On dealing with waste globally

“All countries of the world have large methane sources. In the fossil fuel sector, that is confined to several major countries. The top dozen or so would dominate the total emissions from fossil fuels. But every country has agricultural sectors and every country has waste. Across economies, it turns out that the per-capita organic waste is quite similar. We throw out a lot more plastic stuff and other disposable things in wealthy countries like the U.S. than poorer countries do, but we all pretty much throw out a similar amount of organics.

So when you bring countries together to do something about methane, you don’t in my experience get quite as much finger pointing that you get with CO2, where a poorer country rightfully says ‘we’re not responsible for climate change and our per capital emissions are very low so you guys should take most of the action and we’ll sit by.

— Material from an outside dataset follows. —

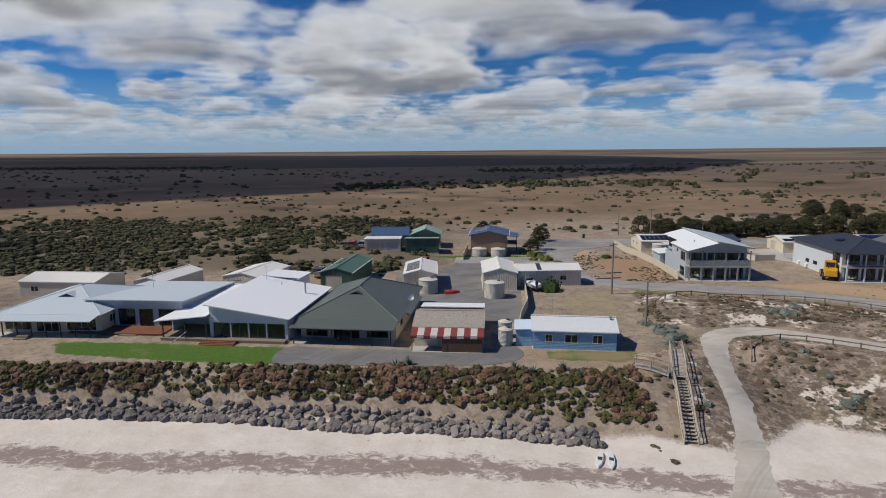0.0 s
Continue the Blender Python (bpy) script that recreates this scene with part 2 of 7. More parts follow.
CONCRETE = surface("concrete", (0.46, 0.44, 0.40), 0.9, vary=0.2)
DECK = surface("red_brown_deck", (0.22, 0.085, 0.05), 0.7, ribs="X", rib_width=0.14)
TIMBER = surface("weathered_timber", (0.25, 0.20, 0.15), 0.9, vary=0.35, grain=14.0)
LOG = surface("grey_log_rail", (0.22, 0.185, 0.14), 0.9, vary=0.35, grain=10.0)
POLE = surface("power_pole_steel_and_concrete", (0.24, 0.21, 0.18), 0.9, vary=0.25)
TANK = surface("cream_corrugated_tank", (0.60, 0.57, 0.50), 0.6, ribs="Z", rib_width=0.16, rib_depth=0.05)
TANK_G = surface("green_corrugated_tank", (0.12, 0.22, 0.16), 0.6, ribs="Z", rib_width=0.16, rib_depth=0.05)
FENCE = surface("cream_fence_sheet", (0.60, 0.54, 0.42), 0.7, ribs="X", rib_width=0.2, rib_depth=0.03)
SOLAR = plain("solar_cell_glass", (0.012, 0.016, 0.03), 0.12, spec=0.7)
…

With methane, we all kind of need to come to the same table. We all have our part to do. We all get clear and immediate benefits because the response is so quick.”

KATE KONSCHNIK

On encouraging companies to capture methane

“This is a very robust discussion right now. There’s certainly the view out there that you don’t necessarily need more incentives because so much of these interventions pay for themselves. There is the incentive on its own. You also often hear industry – and again I’m thinking mostly in the oil and gas space – you see industry making the argument sometimes that they don’t need regulation because ‘this is a no-brainer for us. Of course we would limit methane emissions because we can then sell that useful product.’ ”

“There are some companies, and it generally tends to be larger companies … that in recent years have taken this more seriously and have been taking steps to reduce their methane emissions. Often they have a footprint in countries that have required this or strongly incentives this and that has helped them get a head start.”

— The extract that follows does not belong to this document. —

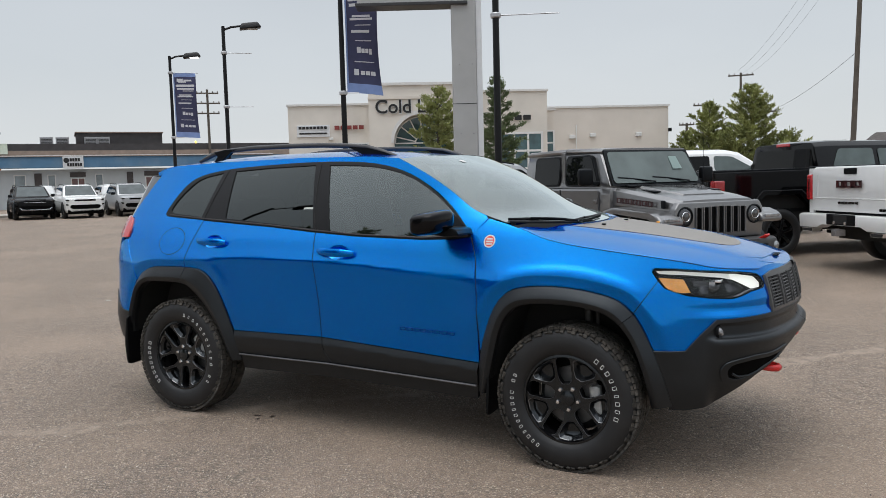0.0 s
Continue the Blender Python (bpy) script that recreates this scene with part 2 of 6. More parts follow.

“This is a really diverse industry and in particular in the U.S. we have an incredibly competitive landscape with the oil and gas industry with a lot of smaller, undercapitalized players. They may make the argument that even if you take as true that 40 percent of the interventions will ultimately result in profit because they can sell the gas they capture, there are still opportunity costs there because they could have spent that money drilling more wells.”

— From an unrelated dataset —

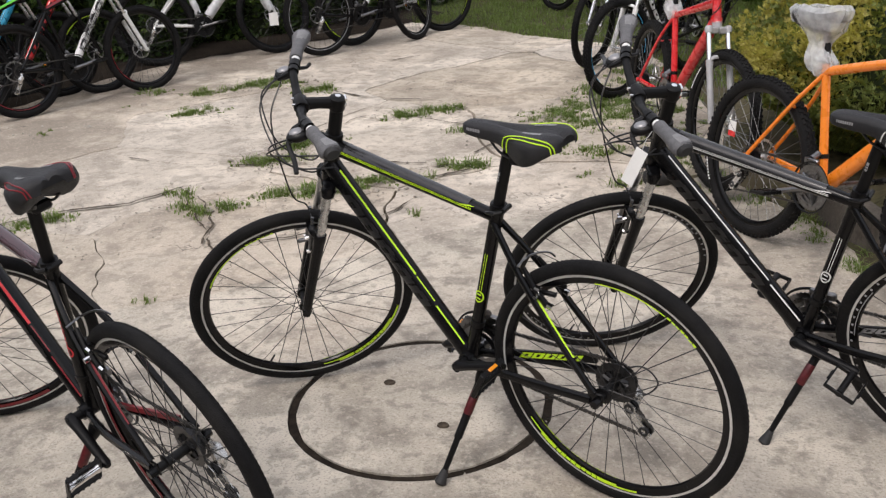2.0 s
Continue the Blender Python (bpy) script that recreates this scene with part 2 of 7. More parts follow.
MAROON = material("maroon_grey_paint", (0.05, 0.02, 0.027), 0.25, coat=0.5, vary=0.15)
SKYBLUE = material("light_blue_decal", (0.06, 0.46, 0.85), 0.35, vary=0.1)
ORANGE = material("orange_paint", (0.86, 0.24, 0.02), 0.28, coat=0.5, vary=0.06)
REDP = material("red_paint", (0.68, 0.025, 0.03), 0.28, coat=0.5, vary=0.08)
WHITEP = material("white_paint", (0.76, 0.76, 0.75), 0.28, coat=0.4, vary=0.06)
GREENP = material("green_paint", (0.12, 0.6, 0.04), 0.3, coat=0.4, vary=0.08)
CYANP = material("cyan_paint", (0.03, 0.4, 0.65), 0.3, coat=0.4, vary=0.08)
GREYP = material("grey_wrap_paint", (0.36, 0.36, 0.37), 0.22, coat=0.9, vary=0.1)
AMBER = material("amber_reflector", (0.8, 0.28, 0.02), 0.15, vary=0.1, coat=0.6)
PAPER = material("white_paper", (0.82, 0.82, 0.8), 0.7, vary=0.05, scale=20)
FOAM = material("foam_wrap", (0.62, 0.63, 0.64), 0.35, vary=0.2, scale=25, bump=0.8, bump_scale=60, stain=(0.34, 0.35, 0.37), stain_scale=8)
WRAP = material("crinkled_clear_plastic", (0.92, 0.94, 0.95), 0.12, vary=0.25, scale=30, alpha=0.38, bump=1.0, bump_scale=55, coat=0.6)
CONCRETE = concrete_material("old_concrete", (0.485, 0.432, 0.36), (0.485, 0.413, 0.33), (0.26, 0.227, 0.186), 1.15, ((-5.3, 4.7, -0.35, 1.5, 0.6), (-6.5, 3.6, -0.42, 1.2, 0.6), (-4.3, 3.0, -0.3, 0.5, 0.2), (-4.8, 7.0, -0.2, 0.7, 0.8), (-4.2, 8.1, -0.2, 0.55, 0.8), (-3.6, 9.0, -0.2, 0.4, 0.7), (-0.25, 6.2, 0.02, 0.25, 0.85), (-0.2, 7.2, 0.03, 0.2, 0.85)), (0.42, 0.54, 0.008))
CONCRETE_NEAR = concrete_material("smooth_concrete", (0.42, 0.378, 0.312), (0.42, 0.357, 0.285), (0.195, 0.172, 0.142), 1.3, ((-2.3, 0.85, -0.15, 0.95, 0.8), (-1.6, 0.1, -0.1, 0.9, 0.55), (1.35, 2.2, 0.1, 0.4, 0.6)))
KERB = concrete_material("weathered_kerb", (0.125, 0.11, 0.095), (0.11, 0.095, 0.08), (0.05, 0.045, 0.038))
CEMENT = concrete_material("pale_cement", (0.42, 0.38, 0.325), (0.4, 0.345, 0.29), (0.22, 0.195, 0.165), 1.2)
SOIL = material("dark_soil", (0.075, 0.06, 0.045), 0.95, vary=0.4, scale=40, bump=1.0, bump_scale=60, stain=(0.12, 0.1, 0.08), stain_scale=5, spec=0.2)
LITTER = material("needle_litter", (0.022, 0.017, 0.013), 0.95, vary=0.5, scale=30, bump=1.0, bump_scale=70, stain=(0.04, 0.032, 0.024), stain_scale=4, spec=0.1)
TURF = material("turf", (0.066, 0.062, 0.034), 0.95, vary=0.5, scale=22, bump=1.0, bump_scale=60, stain=(0.11, 0.09, 0.062), stain_scale=1.5, stain_amount=0.8, spec=0.1)


# ---- building helpers ----
def part(name, bm, mats, parent=None, label="", m=None, smooth=True, recalc=True):
    """Links a bmesh as one mesh object, under a thing or a part."""
    me = bm
    if not isinstance(bm, bpy.types.Mesh):
        if recalc:
            bmesh.ops.recalc_face_normals(bm, faces=bm.faces)
        me = bpy.data.meshes.new(name)
        bm.to_mesh(me)
        bm.free()
        if smooth:
            me.shade_smooth()
            me.set_sharp_from_angle(angle=radians(38))
    if not me.materials:
        for mt in (mats if isinstance(mats, (list, tuple)) else [mats]):
            me.materials.append(mt)
    ob = new(name, me)
    if parent is not None:
        ob.parent = parent
    if m is not None:
        ob.matrix_local = m
    if label:
        tagged(ob, label)
    return ob


def thing(name, m, label, category, group="", kind=""):
    ob = new(name)
    ob.empty_display_size = 0.1
    ob.matrix_world = m
    return tagged(ob, label, category, group, kind)


def ring(bm, centre, side, up, a, b, seg):
    return [bm.verts.new(centre + side * (a * math.cos(2 * math.pi * k / seg)) + up * (b * math.sin(2 * math.pi * k / seg))) for k in range(seg)]


def skin(bm, rings, cap=True, mat=0, closed=False):
    n = len(rings[0])
    pairs = list(zip(rings, rings[1:])) + ([(rings[-1], rings[0])] if closed else [])
    for r0, r1 in pairs:
        for k in range(n):
            f = bm.faces.new((r0[k], r0[(k + 1) % n], r1[(k + 1) % n], r1[k]))
            f.material_index = mat
    if cap and not closed:
        for r in (rings[0][::-1], rings[-1]):
            bm.faces.new(r).material_index = mat


def tube(bm, points, radius, seg=12, mat=0, flat=1.0, cap=True):
    """A round or flattened tube along points. radius: one or one a point. flat: height against width."""
    pts = [Vector(p) for p in points]
    rad = radius if isinstance(radius, (list, tuple)) else [radius] * len(pts)
    fl = flat if isinstance(flat, (list, tuple)) else [flat] * len(pts)
    rings, side = [], None
    for i, p in enumerate(pts):
        t = (pts[min(i + 1, len(pts) - 1)] - pts[max(i - 1, 0)]).normalized()
        if side is None:
            side = Vector((0, 1, 0)) if abs(t.y) < 0.9 else Vector((1, 0, 0))
        side = (side - t * side.dot(t)).normalized()
        rings.append(ring(bm, p, side, side.cross(t), rad[i], rad[i] * fl[i], seg))
    skin(bm, rings, cap, mat)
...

So we need more than the natural incentives that you can capture this gas and then sell it.”

Meet the experts:

Drew Shindell

Drew Shindell is Nicholas Distinguished Professor of Earth Science at Duke University’s Nicholas School of the Environment. He studies climate change, air quality and links between science and policy. He previously served at the NASA Goddard Institute for Space Studies in New York City and has received awards from Scientific American, NASA, the NSF and the EPA. He has testified on climate change before both houses of Congress and chairs the scientific advisory board for the international Climate and Clean Air Coalition.

Kate Konschnik

Kate Konschnik is director of the Climate & Energy Program at the newly merged Duke University Nicholas Institute for Environmental Policy Solutions and Duke University Energy Initiative. Konschnik is also a senior lecturer at Duke Law School. Her work focuses on public electric utility regulation, electricity market reforms and effective governance of unconventional oil and gas production and transport. She previously served as chief environmental counsel to U.S. Senator Sheldon Whitehouse and as an environmental enforcement trial attorney at the U.S. Department of Justice.